A Bitcoin “miner” is someone who monitors and verifies Bitcoin transactions—adding more information blocks to the chain—and is rewarded, in turn, with a payment of Bitcoin. To verify a transaction, miners have to discover a solution to a mathematic puzzle before anyone else. The more computing power you have, the more likely you will solve the puzzle and, therefore, the more reward you get.


As VICE noted back in 2013:

“Anyone can technically become a miner. The software is ready to download, all you have to do is contribute raw computing power, which means your main recurring costs are electricity bills. If you solve the next block, the spoils are yours. The more processing power at your disposal, the greater your mining ability.”

This is why people around the world have set up Bitcoin mining “farms”, consisting of stacks of computers and graphics processing units (GPUs) that work day and night to reap Bitcoin while keeping the blockchain running.

It’s an activity that infamously sucks up a huge amount of energy—Venezuela reportedly cracked down on Bitcoin mining for siphoning power from the grid, before the government started mining itself, and the city of Plattsburgh, New York put a moratorium on Bitcoin mining in 2018 as a result of the exorbitant power costs. In the Black Sea territory of Abkhazia, networks of digital farms are consuming so much power that they’ve been blamed for rolling blackouts.

China accounts for more than 75 percent of the Bitcoin network’s current hashing power.

In their study, published Tuesday, the researchers from Chinese, U.K. and U.S. universities mapped the carbon footprint of Bitcoin mining operations in the country by creating a simulated carbon emission model based on current trends. They suggest that the energy consumption from Bitcoin mining will peak in 2024 and will generate around 130 million metric tons of carbon emissions.

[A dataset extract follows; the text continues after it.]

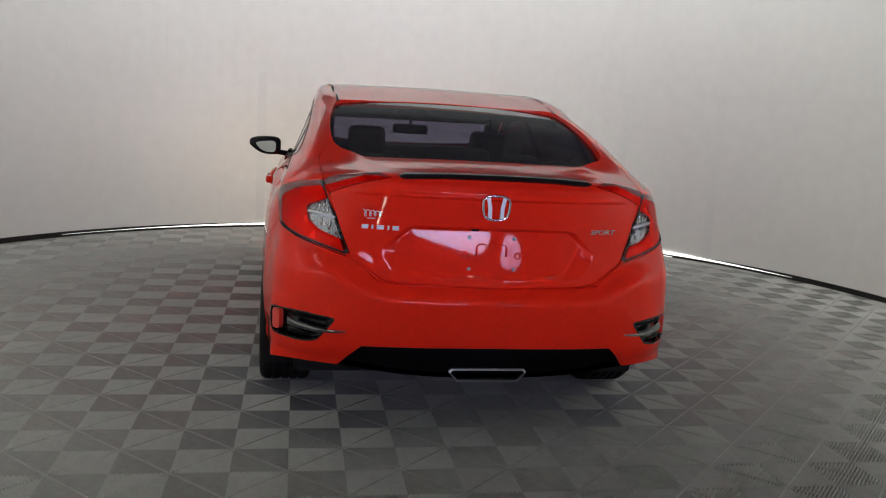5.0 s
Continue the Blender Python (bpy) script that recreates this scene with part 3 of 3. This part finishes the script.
def cut(S, field, gap=0.0022):
    """Panel inside the field's outline, a gap, and the rest."""
    inner, rest = clip(S, field(S) + gap)
    _, rest = clip(rest, field(rest) - gap)
    return inner, rest


def on_tail(poly, top=7.8, umax=1.6):
    return lambda S: np.where((col(S, 7) < top) & (col(S, 6) < umax), outline(poly, col(S, 6), col(S, 2)), 1.0)


def on_side(poly, xmin=0.45):
    return lambda S: np.where((col(S, 0) > xmin) & (col(S, 6) > 0.55), outline(poly, col(S, 1), col(S, 2)), 1.0)


def door_field(poly):
    return lambda S: np.maximum(on_side(poly)(S), (col(S, 7) - 8.35) * 0.1)


def on_top(poly, zmin=0.95, row0=7.0):
    return lambda S: np.where((col(S, 7) > row0) & (col(S, 2) > zmin), outline(poly, col(S, 0), col(S, 1)), 1.0)


LID_TOP = soften([(-0.3, -1.1), (-0.3, -0.47), (0.44, -0.45), (0.56, -0.40), (0.63, -0.40), (0.672, -0.47), (0.668, -0.60), (0.655, -0.75), (0.66, -1.1)], 1, 0.2)


def lid_field(S):
    low = outline(LID_LOW, col(S, 6), col(S, 2))
    high = outline(LID_TOP, col(S, 0), col(S, 1))
    return np.where(col(S, 7) < 6.7, np.where(col(S, 6) < 1.3, low, 1.0), high)


def arch_field(cy):
    return lambda S: np.where((col(S, 0) > 0.55) & (col(S, 6) > 0.6), np.hypot(col(S, 1) - cy, col(S, 2) - 0.300) - 0.352, 1.0)


def build_shell():
    S = skin
    for cy in (-0.015, 2.74):
        _, S = clip(S, arch_field(cy)(S))
    lamp, S = cut(S, on_tail(LAMP), 0.0008)
    lamp_lid, S = cut(S, on_tail(LAMP_LID), 0.0015)
    fog, S = cut(S, on_tail(FOG), 0.0)
    diff, S = cut(S, on_tail(DIFF), 0.0)
    glass, S = cut(S, on_side(WINDOWS), 0.0)
    rear, S = cut(S, on_top(REAR_SCREEN), 0.0)
    wind, S = cut(S, on_top(WINDSCREEN), 0.0)
    lid, S = cut(S, lid_field, 0.0024)
    bumper, S = cut(S, on_tail(BUMPER, 6.9, 1.9), 0.0018)
    patch, _ = clip(S, on_side(FUEL)(S) - 0.0032)
    fuel, S = cut(S, on_side(FUEL), 0.0032)
    rdoor, S = cut(S, door_field(REAR_DOOR), 0.0045)
    fdoor, S = cut(S, door_field(FRONT_DOOR), 0.0045)
    return dict(body=S, lamp=lamp, lamp_lid=lamp_lid, fog=fog, diff=diff, glass=glass, rear=rear, wind=wind, lid=lid, bumper=bumper, fuel=fuel, patch=patch, rdoor=rdoor, fdoor=fdoor)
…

The authors note that “the attractive financial incentive of Bitcoin mining has caused an arms race in dedicated mining hardware”—evolving from the use of basic, general-purpose computers to increasingly powerful and power-hungry computing rigs—and that “the Bitcoin mining activity and the constant-running mining hardware has led to large energy consumption volume.”

The researchers further note that, “Without any policy interventions, the carbon emission pattern of the Bitcoin blockchain will become a non-negligible barrier against the sustainability efforts of China.

In addressing these concerns, the authors put forward a handful of recommendations to help mitigate the environmental impacts of Bitcoin mining.

For one, they suggest that miners with low efficiency be forbidden from entering the Chinese Bitcoin market, and that policy makers “maintain the network stability of Bitcoin blockchain in an efficient manner.” Another option is that Bitcoin miners in China’s coal-based areas—which the authors suggest account for some 40 percent of the country’s total—be persuaded to relocate to China’s hydro-rich areas instead, “in order to take advantage of the relatively lower cost of surplus energy availability in the area due to factors such as rain season.”

Finally, they suggest doubling the carbon tax “to enforce more strict punishment for high carbon emission behaviors of Bitcoin blockchain”. They also note, however, that current carbon taxation policies are not effective at curbing emissions from the Bitcoin industry. 

Overall, the researchers suggest that individual regulation policies for Bitcoin miners could represent the best way to cut down on untrammelled energy consumption and reduce future carbon emissions from blockchain operations.

If things keep going the way they are, Bitcoin mining could make it harder for China to meet its Paris Agreement targets of curbing carbon emissions by 2030—and Elon Musk’s favourite crypto could come to represent a blight on the state of the global environment.